Odeh’s comments came after a recent scandal at search engine giant Google when an engineer, who has since been fired, published a memo decrying initiatives to increase the number of women in the company, among other issues.
Among the engineer’s complaints, he said genetic traits were the reason women fare badly in technology jobs generally and leadership roles within Google specifically.
“It’s horrifying for me to be hearing [about the memo] at a time like this. I’m happy that Google finally came out and fired this person,” Odeh told The Daily Star on the sidelines of the conference.
Women face discrimination when they apply for tech jobs, the professor explained – and the primary reason they face a hard time securing tech jobs is because of the culture currently perpetuated in the male-dominated industry.
“They are making it very difficult for women to make it in this field and that’s really a problem,” Odeh said.
But it’s not only in Silicon Valley that women face problems gaining access to the tech sector, according to Lebanon’s Minister of State for Administrative Development Inaya Ezzeddine. “In Lebanon, we have quite a big proportion of female higher degree holders – maybe a little bit more than 50 percent – but they do not appear in the work market or the high-ranking positions of IT companies,” Ezzeddine told The Daily Star after her keynote speech at the conference. “We cannot afford to have more than half the society sit outside and not participate in the decision-making and the future of this area,” she said.
President of the American University of Beirut Fadlo Khuri, too, noted in his speech the healthy representation of women in the classroom and their woeful underrepresentation in the office.
The Arab world has a remarkably high rate of female enrollment in university computer science classes, he said, but only a quarter of those women graduates end up landing an job in the field.
“Women do at least as well as men [in science, technology, engineering and math], but then when they go [and] apply for a job they’re still drastically underrepresented,” Khuri said.
“This shouldn’t surprise us,” he said, “it should disturb us.”
Every speaker at the event highlighted the central importance of the tech industry in Lebanon’s job market.

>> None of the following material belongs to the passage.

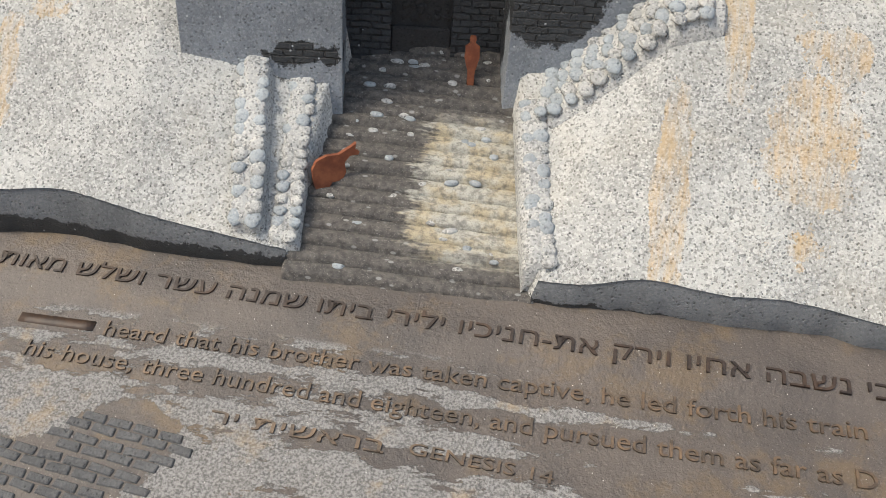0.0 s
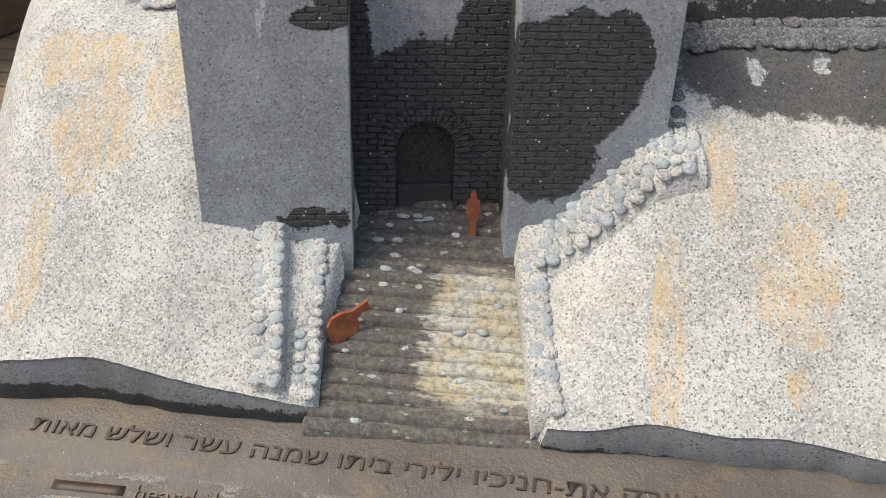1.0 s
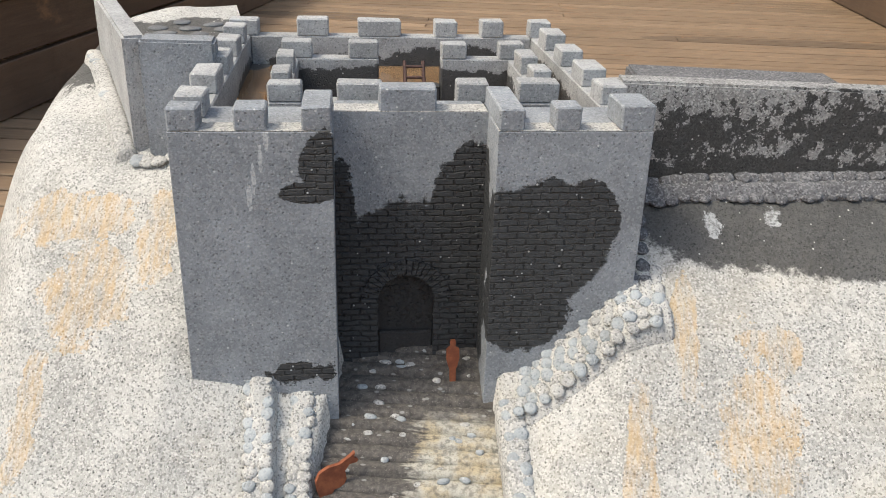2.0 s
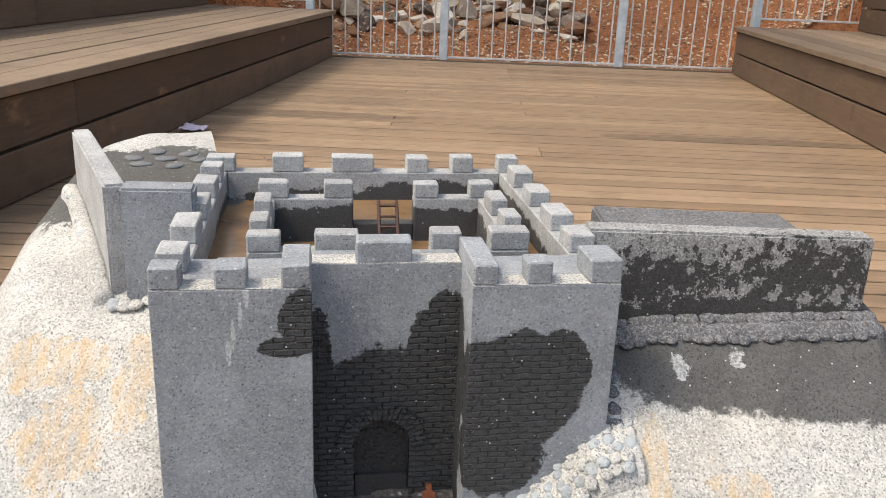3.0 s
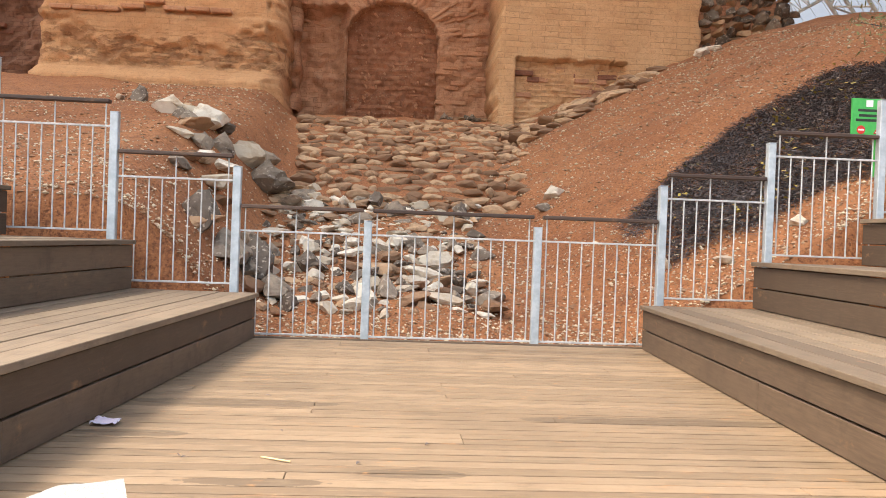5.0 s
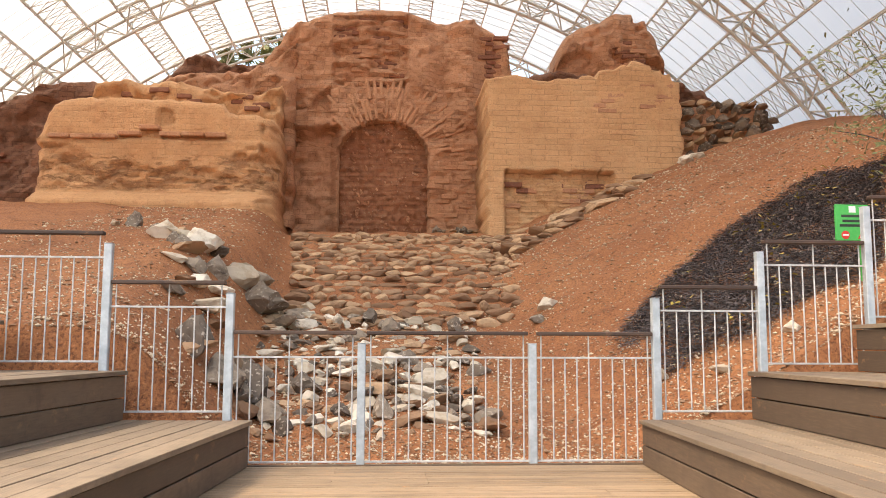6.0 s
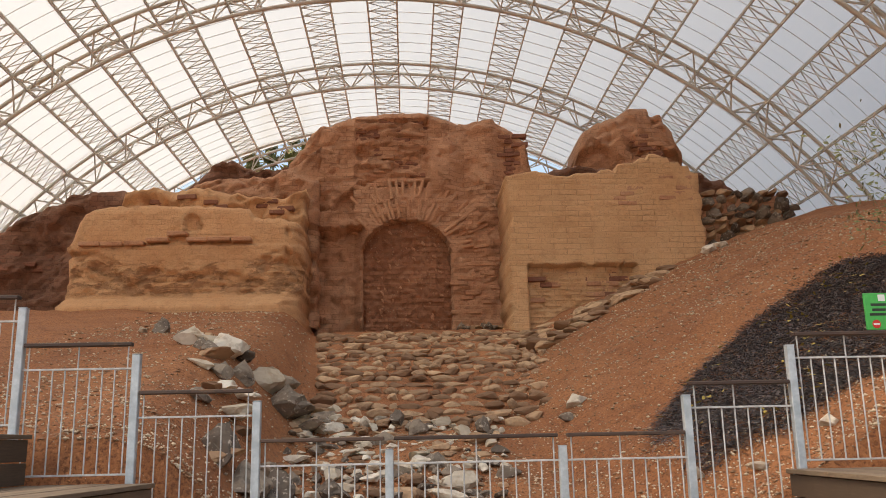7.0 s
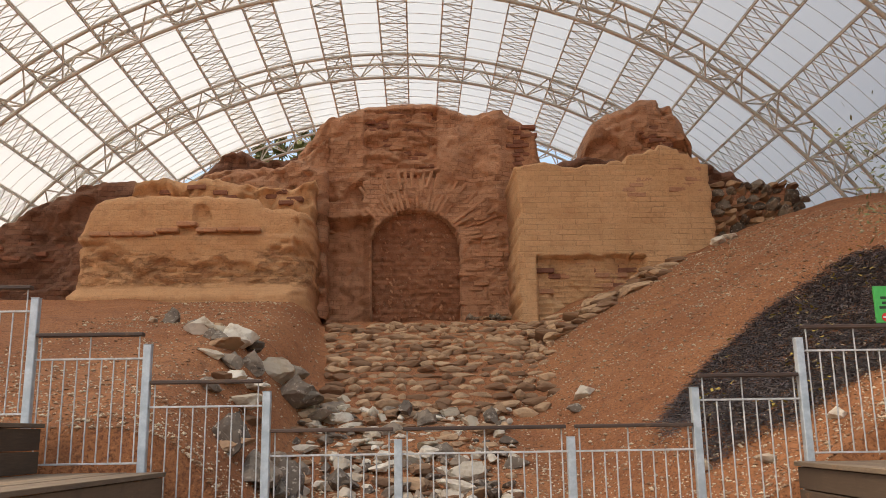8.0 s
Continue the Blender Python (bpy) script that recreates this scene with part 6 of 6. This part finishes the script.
def leafy_branch(name, root, tip_list, leaves, label, category, leaf=0.05, material=None, thick=0.014):
    ob = thing(name, label, category, root)
    r0 = Vector(root)
    seg, spots = [], []
    for tip in tip_list:
        tip = Vector(tip)
        last = Vector((0, 0, 0))
        for k in range(1, 9):
            t = k / 8
            p = (tip - r0) * t + Vector((0.12 * math.sin(5 * t + tip.x), 0.1 * math.cos(4 * t + tip.z), 0.25 * math.sin(math.pi * t)))
            seg.append((last, p, thick * (1 - t) + 0.004))
            if k > 3:
                for _ in range(leaves):
                    spots.append(p + Vector((rng.gauss(0, 0.13), rng.gauss(0, 0.13), rng.gauss(0, 0.13))))
            last = p
    v, f = [], []
    for a, b, r in seg:
        vv, ff = rods([(a, b)], r, 5)
        f += [tuple(i + len(v) for i in q) for q in ff]
        v += vv
    put_mesh("branch", mesh_of("branch", v, f, M_TWIG, True), ob)
    v, f = [], []
    for p in spots:
        k = len(v)
        u = Vector((rng.gauss(0, 1), rng.gauss(0, 1), rng.gauss(0, 1))).normalized()
        w = u.orthogonal().normalized()
        ln = leaf * rng.uniform(0.6, 1.3)
        v += [p - u * ln, p + w * ln * 0.35, p + u * ln, p - w * ln * 0.35]
        f.append((k, k + 1, k + 2, k + 3))
    put_mesh("foliage", mesh_of("foliage", v, f, material or M_LEAF), ob)
    return ob


leafy_branch("shrub", (6.3, 9.4, 2.6), [(5.1, 9.2, 4.2), (5.3, 9.0, 3.7), (5.2, 9.1, 3.35), (5.6, 9.3, 4.5), (5.9, 9.5, 4.2), (6.6, 9.7, 4.4)], 26, "sparse shrub with small yellow-green leaves on the bank", "shrub", 0.05)
leafy_branch("tree", (-5.5, 37, 9.5), [(-9, 37, 13.5), (-7.5, 36.5, 15), (-6, 37, 15.6), (-4.5, 36.6, 15.8), (-3.2, 37, 15.2), (-2, 37, 14), (-6.8, 36, 14), (-4, 36, 14.3)], 90, "distant dark green tree behind the ruin", "tree", 0.22, None, 0.12)

# ---- litter on the deck ----
paper = slab_from(lambda s, t: (-1.13 + 0.11 * s, 4.1 + 0.1 * t, 0.012 + 0.03 * abs(noise.noise(Vector((s * 4, t * 4, 3))))), 10, 10, 0.002, "paper_scrap", M_PAPER)
tagged(put_mesh("paper_scrap", paper), "crumpled pale pink paper scrap on the deck", "litter")
v, f = rods([((-0.32, 3.63, 0.004), (-0.2, 3.56, 0.006))], 0.004, 5)
tagged(put_mesh("straw", mesh_of("straw", v, f, M_STRAW)), "thin dry straw lying on the deck", "litter")
for k, (x, y) in enumerate(((-0.62, 3.6), (0.05, 3.55), (-0.63, 3.62), (-0.45, 4.9), (0.35, 3.9), (-0.3, 4.1))):
    tagged(put_mesh("dead_leaf", slab_from(lambda s, t, x=x, y=y, k=k: (x + 0.03 * s * math.cos(k) - 0.012 * (t - 0.5) * math.sin(math.pi * s), y + 0.03 * s * math.sin(k) + 0.014 * (t - 0.5) * math.sin(math.pi * s), 0.004 + 0.006 * math.sin(math.pi * s)), 6, 3, 0.001, "dead_leaf", M_TWIG)), "curled dark dead leaf on the deck", "litter")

Job opportunities are booming in the sector, Khuri said, while speaker Jennifer Olmsted – an academic who had worked on a survey looking at women in the tech industry – noted that a significant number of women feel positively about starting their own tech businesses.
Kaoutar El-Maghraoui, an operating systems research scientist, spent time elaborating on the exciting new technologies she and her colleagues at global tech leader IBM are working on, and how these technologies will change the world.
The speeches inspired some of the young women sitting in the auditorium – like AUB student Marie Belle Kassouf. “[The conference is] good – [it shows] women are able to get involved and gives women a chance to show what they’re capable of. You have a chance to show yourself,” she said. “It’s not going to stop after we graduate.”
But if the culture of the male-dominated job sector does not change, the implications will be much broader than just a lack of jobs for women, Odeh warned.
“If women are not going to be part of this field, that means that their priorities, their issues, their focus are not going be resolved or dealt with because computer science is at the center of solving many of these issues,” she said.